В этой книге рассказывается об истоках многообразия планет. Чтобы не опережать ход повествования, давайте просто скажем, что почти каждая планета и почти каждый спутник планеты, когда-либо существовавшие в Солнечной системе, были поглощены телом более крупным, чем они сами, и что этот факт невероятно важен. Большинство планет сейчас находятся внутри газовых гигантов (Юпитера и Сатурна) или Солнца, а еще часть – внутри Урана или Нептуна. Считается, что существовало еще два или три гиганта, по массе примерно равных Нептуну, но они были поглощены Солнцем или выброшены из системы скитаться по Галактике. Многообразие – это вопрос того, что у нас осталось: ни одной обыкновенной планеты мы не наблюдаем. Почти каждое из когда-либо существовавших тел поглощено более крупными; оставшиеся – это счастливчики, необычные уже тем, что они выжили.
Человеческое любопытство, ведомое наукой и усиленное гигантскими телескопами, обнаружило сотни миллиардов галактик, в каждой из которых есть сотни миллиардов звезд. Звезд во Вселенной намного больше, чем песчинок на Земле, – 100 млрд триллионов, или 1023, – и мы полагаем, что у большинства из них есть планеты. Мы живем на сложно устроенной голубой планете, и это так необыкновенно, что вопросы встают перед нами практически помимо нашей воли: что такое реальность? Что такое время? Уникальны ли мы во Вселенной? Геологические явления, которые нам предстоит обнаружить по всему космосу, могут заставить Венеру, Энцелад, Ио и Хаумею показаться чем-то заурядным; мы только начинаем догадываться о странностях, которые, возможно, ждут нас там.
* * *
Улитка – это геолог, который ощущает неровности камня, его температуру и влажность. То же самое можно сказать о еноте, исследующем отмель в поисках улиток. Геологические исследования приматов более изощрены. Можно ли поцарапать этот камень тем? Пойдет ли он трещинами? Раскрошится ли он или расколется в основном в одном направлении? Какого камень цвета, какая у него поверхность, какой вес? Как он пахнет? Все это ощутимые факты, они доступны любому существу, имеющему органы чувств. Из такого опыта можно извлечь непосредственную пользу.
Неощутимое – это то, что нельзя почувствовать, но можно обнаружить с помощью более совершенных технологий. Классические примеры – это телескоп, который расширяет охват наших органов чувств, и микроскоп, который его сужает.

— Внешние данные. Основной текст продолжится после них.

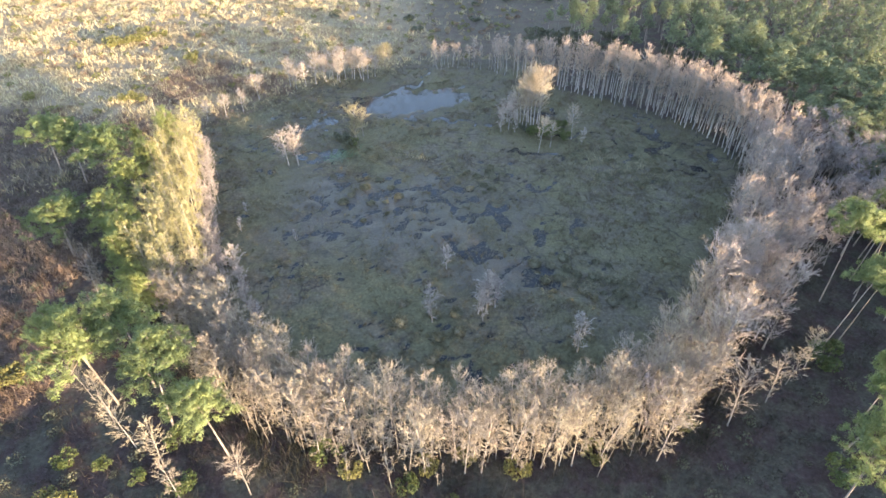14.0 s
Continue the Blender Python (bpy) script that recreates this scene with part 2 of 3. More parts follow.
BARK_PALE = bark("bark_pale", (0.27, 0.256, 0.24), (0.49, 0.468, 0.44))
BARK_GREY = bark("bark_grey", (0.17, 0.15, 0.125), (0.33, 0.295, 0.245))
BARK_ASH = bark("bark_ash", (0.20, 0.178, 0.16), (0.37, 0.335, 0.295))
BARK_PINE = bark("bark_pine", (0.20, 0.165, 0.14), (0.42, 0.375, 0.33))
BARK_STRAW = bark("bark_straw", (0.25, 0.232, 0.165), (0.44, 0.412, 0.295))
BARK_LIMB = bark("bark_limb", (0.11, 0.092, 0.078), (0.22, 0.19, 0.16))
BARK_SNAG = bark("bark_snag", (0.24, 0.228, 0.215), (0.42, 0.40, 0.375))
TWIG_RUST = twig("twig_rust", [(0.0, (0.36, 0.305, 0.272)), (0.5, (0.44, 0.355, 0.29)), (1.0, (0.49, 0.382, 0.292))])
TWIG_TAN = twig("twig_tan", [(0.0, (0.28, 0.236, 0.20)), (0.35, (0.365, 0.318, 0.235)), (0.7, (0.31, 0.26, 0.215)), (1.0, (0.41, 0.362, 0.262))])
TWIG_GOLD = twig("twig_gold", [(0.0, (0.30, 0.285, 0.125)), (0.5, (0.36, 0.33, 0.155)), (1.0, (0.40, 0.35, 0.195))])
# greyer copy of TWIG_TAN: shade on the rim's crowns put into the colour
TWIG_SHADED = twig("twig_shaded", [(0.0, (0.30, 0.262, 0.25)), (0.5, (0.37, 0.325, 0.30)), (1.0, (0.42, 0.36, 0.32))])
TWIG_SNAG = twig("twig_snag", [(0.0, (0.32, 0.30, 0.28)), (1.0, (0.40, 0.37, 0.34))])
TWIG_PINK = twig("twig_pink", [(0.0, (0.31, 0.275, 0.25)), (1.0, (0.37, 0.32, 0.28))])
NEEDLES = leaf("pine_needles", [(0.0, (0.10, 0.135, 0.06)), (0.5, (0.18, 0.234, 0.094)), (1.0, (0.275, 0.332, 0.132))])
NEEDLES_FAR = leaf("pine_needles_far", [(0.0, (0.11, 0.142, 0.08)), (0.5, (0.20, 0.24, 0.125)), (1.0, (0.33, 0.355, 0.19))], 0.3)
# brighter, yellower needles: low sunlight on the west pines put into the colour
NEEDLES_SUNLIT = leaf("sunlit_pine_needles", [(0.0, (0.16, 0.192, 0.07)), (0.5, (0.25, 0.29, 0.10)), (1.0, (0.36, 0.39, 0.145))])
LEAF_GREEN = leaf("leaf_green", [(0.0, (0.05, 0.072, 0.028)), (0.5, (0.085, 0.112, 0.036)), (1.0, (0.14, 0.165, 0.055))])
LEAF_DARK = leaf("leaf_dark", [(0.0, (0.065, 0.075, 0.05)), (1.0, (0.12, 0.125, 0.08))])
LEAF_GREY = leaf("leaf_grey", [(0.0, (0.12, 0.106, 0.09)), (0.5, (0.175, 0.155, 0.132)), (1.0, (0.245, 0.218, 0.182))])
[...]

В обоих приборах стеклянные линзы используются для того, чтобы изменить и усовершенствовать зрение, причем (в классическом случае) наши глаза воспринимают те самые фотоны, которые отражаются или испускаются звездой, планетой или крылом мотылька.
Современные исследовательские микроскопы занимают целые здания, а зеркала телескопов весят десятки тонн
[35]. От совершенствования оптики и усиления увеличения мы перешли к сбору данных дистанционных измерений всеми возможными способами по всему спектру электромагнитного излучения. Космический аппарат на орбите какой-нибудь далекой планеты может собирать потоки информации от лазерных интерферометров, тепловизоров, рентгенофлуоресцентных спектрометров, детекторов нейтронов, подповерхностных радаров и так далее. Современный космический аппарат, хоть он и не способен принимать научные решения, имеет доступ к куда большему числу способов восприятия, чем астронавт, который в лучшем случае может рассматривать мир вокруг через стекло шлема и осязать поверхности сквозь громоздкие перчатки, но в чьем разуме заложена способность видения – того рода, которое никак не связано с глазами, – и исследования и чье тело обеспечивает взаимодействие разума с тем, что его окружает.